Redisson单进程Redis分布式悲观锁的使用与实现

本文基于Redisson 3.7.5

2. 公平锁

这种锁的使用方式和Java本身框架中的FairLock一模一样：

RLock fairLock = redisson.getFairLock("testLock");
try{
    // 最常见的使用方法
    fairLock.lock();

    // 支持过期解锁功能, 10秒钟以后自动解锁,无需调用unlock方法手动解锁
    fairLock.lock(10, TimeUnit.SECONDS);

    // 尝试加锁，最多等待100秒，上锁以后10秒自动解锁
    boolean res = fairLock.tryLock(100, 10, TimeUnit.SECONDS);
} catch (InterruptedException e) {
    e.printStackTrace();
} finally {
    fairLock.unlock();
}

查看redisson.getFairLock("testLock");的源代码

@Override
public RLock getFairLock(String name) {
    return new RedissonFairLock(connectionManager.getCommandExecutor(), name);
}

可以看出实现类是RedissonFairLock

public class RedissonFairLock extends RedissonLock implements RLock {

    //默认等待锁获取时间
    private final long threadWaitTime = 5000;
    private final CommandAsyncExecutor commandExecutor;
    //等待获取锁的线程队列（其中的元素为线程threadId对应的LockName）redis keyname
    private final String threadsQueueName;
    //过期时间Zset（每个元素为线程threadId对应的LockName，value是过期时间戳）的redis keyname
    private final String timeoutSetName;

    protected RedissonFairLock(CommandAsyncExecutor commandExecutor, String name) {
        super(commandExecutor, name);
        this.commandExecutor = commandExecutor;
        threadsQueueName = prefixName("redisson_lock_queue", name);
        timeoutSetName = prefixName("redisson_lock_timeout", name);
    }
}

可以看出RedissonFairLock是RedissonLock的扩展，先来看下公平锁在Redis中的结构：

公平锁在Redis中比RedissonLock多了一个队列threadsQueue（线程等待队列），还有一个ZSET是timeoutSet（过期时间排列集合）。

2.1. 公平锁实现思路

我们可以先猜想下：

在获取锁时，如果没获取到，则进入等待队列threadsQueue，并在ZSET timeoutSet中记录尝试获取锁的时间戳。
之后像上一节讲的重入锁一样，订阅CHANNEL监听解锁消息，通过getEntry(threadId).getLatch().tryAcquire(ttl, TimeUnit.MILLISECONDS);来等待。
监听到解锁消息之后，判断自己是否是队列第一个，如果是第一个就尝试去获取锁。

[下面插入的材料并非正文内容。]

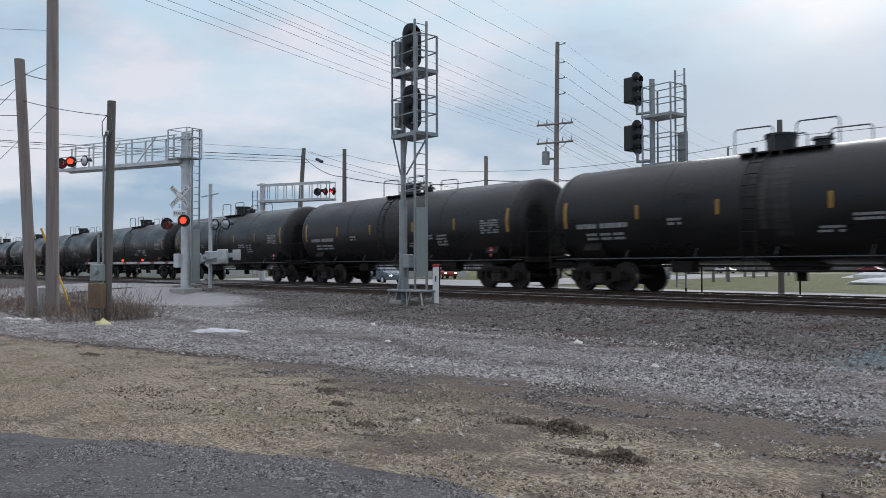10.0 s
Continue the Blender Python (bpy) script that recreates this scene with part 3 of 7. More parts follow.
TANK_SPRAY = (((-3.84, 2.02), (-3.59, 2.07), (-2.72, 1.64), (-2.83, 1.32), (-3.18, 1.33), (-3.78, 1.58)), ((-2.75, 1.64), (-2.29, 2.10), (-1.74, 1.71), (-1.65, 1.44), (-2.35, 1.28)),
              ((-1.72, 2.18), (-0.53, 2.16), (0.01, 1.30), (-1.05, 1.28), (-1.50, 1.64)), ((0.39, 1.61), (0.80, 2.20), (1.59, 1.60), (1.69, 1.36), (1.21, 1.29)),
              ((1.65, 1.69), (2.07, 2.11), (2.65, 1.64), (2.69, 1.44), (1.99, 1.25)), ((2.60, 2.12), (3.79, 2.12), (4.31, 1.22), (3.53, 1.23), (2.88, 1.54)),
              ((4.51, 1.76), (5.10, 1.81), (5.44, 1.50), (5.00, 1.32), (4.59, 1.46)))


def tank_car(label, paint, length=18.27, r=1.56, cz=2.41, letters=None, seed=1, stripes=True, graffiti=False, orange=False, band=None,
             placard=True, side_sill=False, hoops=False, man=-0.15, plain=False):
    car = thing("tank_car", label, "tank car", "cars of the freight train")
    rng = random.Random(seed)
    half = length / 2 - 0.62          # shell with its dished heads
    head = 0.60
    prof = [(-half, 0.0)]
    for i in range(1, 13):
        a = math.pi / 2 * (i / 12) ** 0.85
        prof.append((-half + head * (1 - math.cos(a) ** 0.70), r * math.sin(a) ** 0.70))
    prof += [(-half + head + 0.02, r), (-1.9, r)]
    prof2 = [(-x, q) for x, q in reversed(prof)]
    bm = spin_x(B(), prof + [(0.0, r)] + prof2, 48, cz)
    part("shell", bm, paint, car, smooth=True)
    # seams of the jacket
    for x in (-half + head, -3.6, 3.6, half - head):
        part("seam", spin_x(B(), [(x - 0.03, r), (x - 0.03, r + 0.008), (x + 0.03, r + 0.008), (x + 0.03, r)], 48, cz), paint, car, smooth=True)
    if band:
        part("jacket_band", spin_x(B(), [(-1.1, r), (-1.1, r + 0.009), (1.1, r + 0.009), (1.1, r)], 48, cz), band, car, "stained band under the manway", smooth=True)
    if plain:
        # spillage that has run down from the manway
        for s in (-1, 1):
            for dx, w, lo in ((0.05, 0.95, 1.75), (0.30, 0.45, 1.30), (-0.35, 0.30, 1.9)):
                bm = B()
                strip_on_shell(bm, dx * -s - w / 2, dx * -s + w / 2, lo, cz + r * 0.93, shell_y(r, cz, 0.004 + 0.001 * w), s, 8)
                part("spill_stain", bm, M_TANK_SPILL, car, "dull dusty spill stain below the manway")
    top = cz + r
    # manway housing with lid
    dz = 0.40 if plain else 0.56
    bm = B()
    mr = 0.40 if plain else 0.50
    mx = man + 0.10 if plain else man
    rod(bm, (mx, 0, top - 0.08), (mx, 0, top + dz), mr - (0.02 if plain else 0), 24, mr)
    rod(bm, (mx, 0, top + dz), (mx, 0, top + dz + 0.05), mr + 0.04, 24)
    if plain:
        for i in range(8):
            a = 2 * math.pi * i / 8
            rod(bm, (mx + 0.43 * math.cos(a), 0.43 * math.sin(a), top + dz - 0.10), (mx + 0.43 * math.cos(a), 0.43 * math.sin(a), top + dz + 0.04), 0.025, 6)
    part("manway_housing", bm, M_BLACK if paint is not M_TANK_WHITE else paint, car, smooth=True)
    bm = B()
    if plain:
        rod(bm, (man + 1.35, 0, top - 0.05), (man + 1.35, 0, top + 0.16), 0.22, 16)
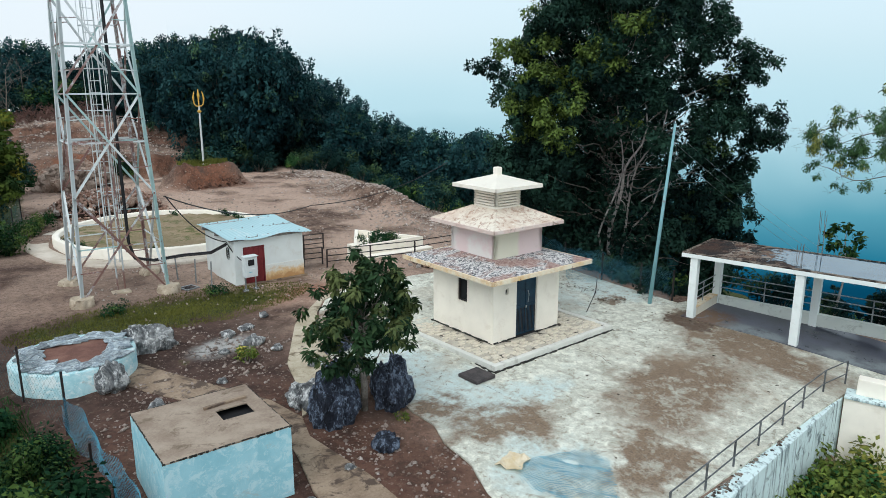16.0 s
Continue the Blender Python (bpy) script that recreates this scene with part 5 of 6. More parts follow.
def build_large_tree():
    """A broad evergreen: several pale stems, boughs in tiers, and leaf clumps on a rounded crown with an open hollow in front."""
    x0, y0 = 5.45, 23.4
    z0 = float(terrain(x0, y0)) - 0.2
    rng = np.random.default_rng(7)
    p = thing("large_tree", pose(x0, y0, z0), "huge dense dark evergreen tree with pale stems", "tree")
    part("trunk", tube(*bough(rng, (0.1, 0, -0.6), (0.2, 0.2, 12.5), 0.24, 0.04, 0.0, 14, 0.025), 10), BARK, p, shade=True)
    cs, rs, tip_share, hubs, boughs = [], [], [], [], []
    n = 360
    for i in range(n):
        z = np.interp((i + rng.random()) / n, (0, 0.12, 0.72, 0.92, 1.0), (-1.6, 0.6, 8.6, 11.8, 14.3))
        a = i * 2.39996 + rng.normal() * 0.3
        rim = float(np.interp(z, CROWN_Z, CROWN_R)) * (1 + 0.07 * math.sin(3 * a + 0.8 * z) + 0.06 * math.sin(1.9 * z + 2 * a)) * (1 + 0.11 * max(0.0, math.cos(a + 0.67)))
        k = rng.uniform(0.55, 1.0) ** 0.6
        big = rng.uniform(0.55, 1.0)
        c = np.array([math.cos(a), math.sin(a), 0]) * max(0.2, rim * k - big * 0.55) + np.array([0, 0, z - z0])
        front = -0.62 * c[0] - 0.78 * c[1]
        across = 0.78 * c[0] - 0.62 * c[1]
        if front > 2.6 and -2.3 < across < 0.2 and 3.0 < z < 5.8:
            continue
        if rng.random() < 0.05 or (c[0] + x0 < 2.8 and z < 2.6):
            continue
        boughs.append(c)
        # tufts on the sunlit side get that light as a yellow-green leaf colour
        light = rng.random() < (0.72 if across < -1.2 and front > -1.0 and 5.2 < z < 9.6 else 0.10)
        for _ in range(13):
            e = rng.normal(size=3)
            e[2] = abs(e[2]) * 0.9 - 0.3
            e /= np.linalg.norm(e)
            cs.append(c + e * big * rng.uniform(0.45, 1.0))
            rs.append(big * rng.uniform(0.20, 0.36))
            hubs.append(c - np.array([0, 0, 0.4 * big]))
            tip_share.append(rng.uniform(0.5, 1.0) * (1.0 if across < 0 else 0.55) if light and e[2] > -0.1 else 0.25 * rng.random() ** 3)
    for c in boughs[::3]:
        h = max(0.8, c[2] * 0.74)
        part("bough", tube(*bough(rng, (0.12, 0.05, h), c * (0.96, 0.96, 1.0), 0.045, 0.010, 0.03, 8, 0.06), 6), BARK, p, shade=True)
    ends = (((-0.3, -0.6, 0.2), (-1.5, -2.6, 8.6), 0.15), ((0.2, -0.5, 0.2), (-0.3, -2.9, 8.2), 0.11), ((-0.5, -0.4, 0.6), (-2.6, -2.2, 8.0), 0.09), ((0.3, -0.3, 0.3), (1.6, -3.0, 7.8), 0.09),
            ((-1.0, -1.7, 4.6), (-3.0, -3.4, 7.2), 0.05), ((-0.3, -2.0, 4.6), (1.0, -3.6, 7.0), 0.045), ((-0.9, -1.6, 3.6), (-3.4, -3.0, 5.6), 0.045), ((-0.2, -1.8, 3.9), (0.6, -4.0, 5.6), 0.04))
    for a, b, r in ends:
        q, w = bough(rng, a, b, r * 0.62, r * 0.2, 0.02, 12, 0.05)
        twig = tube(q, w, 8)
        for j in range(4, 13):
            for _ in range(2):
                t = np.array(q[j]) + rng.normal(size=3) * (0.55, 0.45, 0.4) + np.array([-0.1, -0.25, 0.05])
                tube(*bough(rng, q[j], t, w[j] * 0.22 + 0.003, 0.003, 0.06, 6, 0.10), 5, twig)
        part("stem", twig, PALEBARK, p, "pale stem with sprays of bare twigs", shade=True)
    out = leaves(rng, cs, rs, 235000, 0.165, 0.080, 0.35, 0.30, young=tip_share, hubs=hubs)
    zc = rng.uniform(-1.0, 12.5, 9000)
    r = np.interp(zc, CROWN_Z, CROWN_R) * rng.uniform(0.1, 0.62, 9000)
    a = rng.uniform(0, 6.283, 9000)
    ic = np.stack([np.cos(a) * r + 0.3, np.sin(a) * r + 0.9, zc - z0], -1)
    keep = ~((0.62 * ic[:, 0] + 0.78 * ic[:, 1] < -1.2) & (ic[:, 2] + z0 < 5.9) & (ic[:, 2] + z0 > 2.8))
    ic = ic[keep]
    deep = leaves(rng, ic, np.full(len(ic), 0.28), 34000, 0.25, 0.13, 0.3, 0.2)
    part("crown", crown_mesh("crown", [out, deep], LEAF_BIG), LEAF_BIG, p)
    return p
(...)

如果获取到锁，则从threadsQueue还有timeoutSet中移除这个threadId
解锁和重入锁类似，可以判断下threadsQueue是否为空，如果为空则连解锁消息都不用发了

这样看，貌似是能完成一个简单的公平锁了。但是在异常的情况下，还是有问题。如果队列排第一的线程异常退出了，他一直会存在于threadsQueue和timeoutSet中，导致后面正常的线程一直获取不到锁。考虑这点，我们加入过期机制：

在尝试获取锁还有解锁时，先检查队列首个threadId是否过期（当前时间戳是否大于timeoutSet中的值），如果过期了，就从threadsQueue还有timeoutSet中移除这个threadId

还得考虑一种情况，就是加入这个过期机制之后，如果timeoutSet中记录的还是尝试获取锁的时间戳，那么会立刻过期。这时我们就想到，可以利用ttl，改变timeoutSet中记录的为尝试获取锁的时间戳加上当前锁的ttl。但是这样还是不太好，如果锁超时，redis清除了这个锁，下一个尝试获取锁的请求，有可能会把当前队列首位的threadId也认为是过期而去掉。所以，要加一个threadWaitTime(在Redisson中默认是5s)来缓冲。

在后面的源代码分析中，我们可以看到Redisson的缓冲机制是，假设已经有线程A获取到了锁，锁过期时间为30s。这时有B、C、D线程来尝试获取锁(调用tryLock(1, 30, TimeUnit.Seconds)，尝试获取锁的超时为1s，锁过期时间为30s)。

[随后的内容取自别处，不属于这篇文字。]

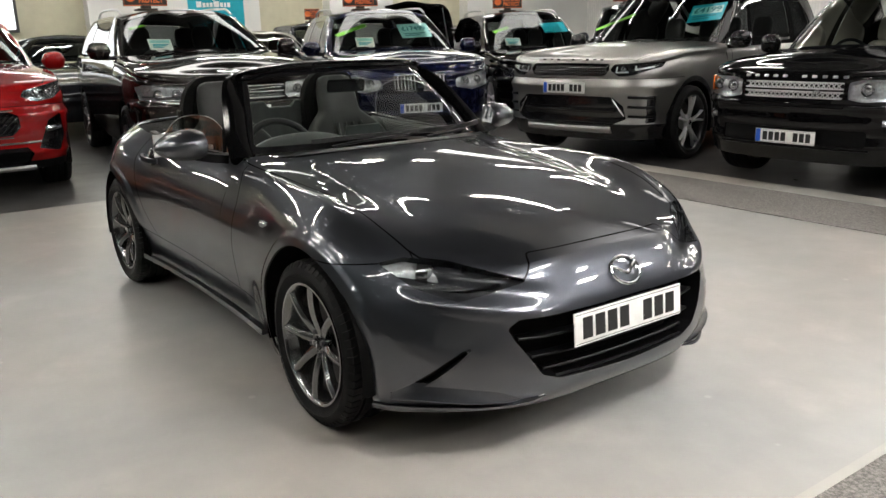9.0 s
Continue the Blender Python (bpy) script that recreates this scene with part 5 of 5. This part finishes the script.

假设B在时间T尝试获取锁，C在时间T+5ms尝试获取锁，D在时间T+10ms尝试获取锁。则在threadsQueue还有timeoutSet中结构为：

threadsQueue order： B、C、D

timeoutSet：
SCORE(B)=当前时间戳+锁剩余过期时间+threadWaitTime = now() + ttl + 5000
SCORE(C)=SCORE(B) - now() + now() + 5000 = SCORE(B) + 5000
SCORE(D)=SCORE(B) - now() + now() + 5000 = SCORE(B) + 5000

在后面的代码分析中，我们可以看到，每个线程的过期时间戳（就是timeoutSet中的值）是：

如果是队列第一个，就是当前时间戳+锁剩余过期时间+threadWaitTime
如果不是队列第一个，就是队列第一个的过期时间戳+threadWaitTime

这样可以最大程度简化流程，但是也带来了一个不易察觉的隐患
假设后面有很多线程调用tryLock(1, 30, TimeUnit.Seconds)但依然没有获取锁，会导致timeoutSet的值一直增长下去。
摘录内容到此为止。